*GIVEN INSTRUCTION*. Repeat exactly the lines running from the first line of the data to the line containing "return tagged(ob, label)", both ends included, and nothing else; drop the pictures.

*STORED DATA*.
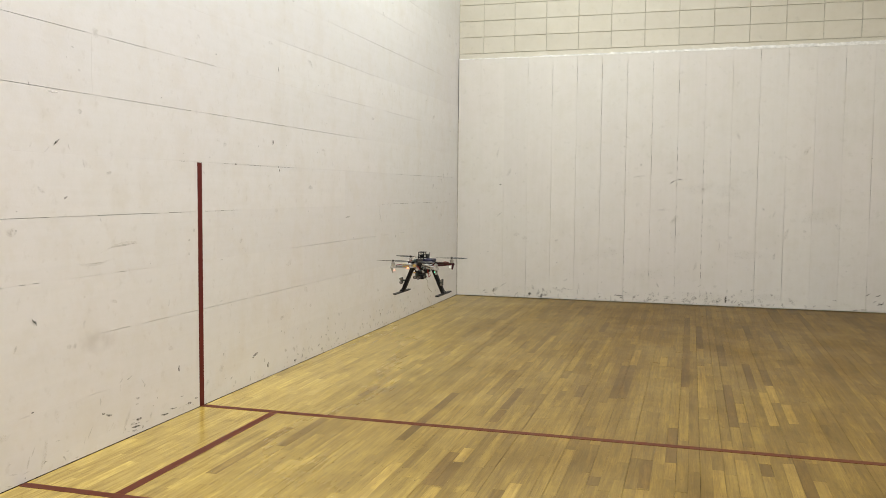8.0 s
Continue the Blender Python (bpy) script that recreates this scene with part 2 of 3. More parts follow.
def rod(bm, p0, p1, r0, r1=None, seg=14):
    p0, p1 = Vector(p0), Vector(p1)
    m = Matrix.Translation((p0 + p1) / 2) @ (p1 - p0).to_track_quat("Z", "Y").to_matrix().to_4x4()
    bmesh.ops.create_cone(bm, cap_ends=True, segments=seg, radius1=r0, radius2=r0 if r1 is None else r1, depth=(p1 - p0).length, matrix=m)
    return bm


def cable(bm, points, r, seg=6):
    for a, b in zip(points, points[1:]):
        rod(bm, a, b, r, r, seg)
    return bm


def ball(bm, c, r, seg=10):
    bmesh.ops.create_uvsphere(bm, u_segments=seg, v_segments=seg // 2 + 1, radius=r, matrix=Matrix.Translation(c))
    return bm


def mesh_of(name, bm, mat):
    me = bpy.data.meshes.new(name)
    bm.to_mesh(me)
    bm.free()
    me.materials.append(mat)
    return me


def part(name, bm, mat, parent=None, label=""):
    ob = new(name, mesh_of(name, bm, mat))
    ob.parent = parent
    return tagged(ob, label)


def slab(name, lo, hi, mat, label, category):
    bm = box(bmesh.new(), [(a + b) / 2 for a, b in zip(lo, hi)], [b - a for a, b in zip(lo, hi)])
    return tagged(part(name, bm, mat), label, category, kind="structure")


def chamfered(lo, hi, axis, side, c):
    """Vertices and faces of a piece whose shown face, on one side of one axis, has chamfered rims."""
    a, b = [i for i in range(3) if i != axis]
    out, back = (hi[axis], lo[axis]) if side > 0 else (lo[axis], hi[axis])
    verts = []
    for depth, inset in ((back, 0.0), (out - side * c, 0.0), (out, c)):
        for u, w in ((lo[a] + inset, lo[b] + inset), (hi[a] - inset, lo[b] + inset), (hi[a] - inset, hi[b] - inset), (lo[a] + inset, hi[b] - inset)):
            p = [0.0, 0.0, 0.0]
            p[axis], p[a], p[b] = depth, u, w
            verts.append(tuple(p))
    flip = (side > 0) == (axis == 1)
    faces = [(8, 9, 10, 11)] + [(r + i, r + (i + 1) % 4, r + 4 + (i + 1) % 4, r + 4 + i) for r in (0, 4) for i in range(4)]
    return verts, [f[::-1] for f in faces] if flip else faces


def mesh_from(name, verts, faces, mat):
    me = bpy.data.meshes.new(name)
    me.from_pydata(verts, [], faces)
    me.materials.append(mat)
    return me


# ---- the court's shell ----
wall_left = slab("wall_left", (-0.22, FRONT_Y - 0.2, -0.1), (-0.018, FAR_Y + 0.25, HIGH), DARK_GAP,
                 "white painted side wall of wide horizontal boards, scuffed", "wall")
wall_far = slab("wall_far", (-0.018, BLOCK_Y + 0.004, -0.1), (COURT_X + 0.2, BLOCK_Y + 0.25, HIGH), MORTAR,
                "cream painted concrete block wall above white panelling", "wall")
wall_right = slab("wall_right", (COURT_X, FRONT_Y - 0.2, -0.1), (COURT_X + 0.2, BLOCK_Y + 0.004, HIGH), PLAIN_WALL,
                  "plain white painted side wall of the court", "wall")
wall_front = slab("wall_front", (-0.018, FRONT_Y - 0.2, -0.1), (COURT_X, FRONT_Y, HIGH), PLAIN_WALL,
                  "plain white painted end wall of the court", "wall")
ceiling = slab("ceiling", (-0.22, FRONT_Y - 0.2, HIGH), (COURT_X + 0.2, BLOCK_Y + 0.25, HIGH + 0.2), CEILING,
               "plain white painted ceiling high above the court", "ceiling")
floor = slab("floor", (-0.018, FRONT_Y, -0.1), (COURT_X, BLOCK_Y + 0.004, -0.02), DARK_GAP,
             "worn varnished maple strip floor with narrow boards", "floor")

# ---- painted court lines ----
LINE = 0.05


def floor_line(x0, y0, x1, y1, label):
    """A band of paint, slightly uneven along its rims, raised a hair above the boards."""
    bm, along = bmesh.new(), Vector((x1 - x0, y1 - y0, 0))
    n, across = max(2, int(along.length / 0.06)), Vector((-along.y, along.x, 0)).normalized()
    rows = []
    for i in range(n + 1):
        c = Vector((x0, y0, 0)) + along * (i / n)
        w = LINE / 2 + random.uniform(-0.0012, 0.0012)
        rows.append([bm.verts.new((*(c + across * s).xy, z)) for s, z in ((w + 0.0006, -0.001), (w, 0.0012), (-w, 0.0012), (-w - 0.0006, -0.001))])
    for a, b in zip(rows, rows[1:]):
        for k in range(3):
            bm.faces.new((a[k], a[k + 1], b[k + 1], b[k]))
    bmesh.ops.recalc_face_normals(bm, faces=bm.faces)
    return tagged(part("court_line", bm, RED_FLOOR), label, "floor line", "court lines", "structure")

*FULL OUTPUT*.
8.0 s
Continue the Blender Python (bpy) script that recreates this scene with part 2 of 3. More parts follow.
def rod(bm, p0, p1, r0, r1=None, seg=14):
    p0, p1 = Vector(p0), Vector(p1)
    m = Matrix.Translation((p0 + p1) / 2) @ (p1 - p0).to_track_quat("Z", "Y").to_matrix().to_4x4()
    bmesh.ops.create_cone(bm, cap_ends=True, segments=seg, radius1=r0, radius2=r0 if r1 is None else r1, depth=(p1 - p0).length, matrix=m)
    return bm


def cable(bm, points, r, seg=6):
    for a, b in zip(points, points[1:]):
        rod(bm, a, b, r, r, seg)
    return bm


def ball(bm, c, r, seg=10):
    bmesh.ops.create_uvsphere(bm, u_segments=seg, v_segments=seg // 2 + 1, radius=r, matrix=Matrix.Translation(c))
    return bm


def mesh_of(name, bm, mat):
    me = bpy.data.meshes.new(name)
    bm.to_mesh(me)
    bm.free()
    me.materials.append(mat)
    return me


def part(name, bm, mat, parent=None, label=""):
    ob = new(name, mesh_of(name, bm, mat))
    ob.parent = parent
    return tagged(ob, label)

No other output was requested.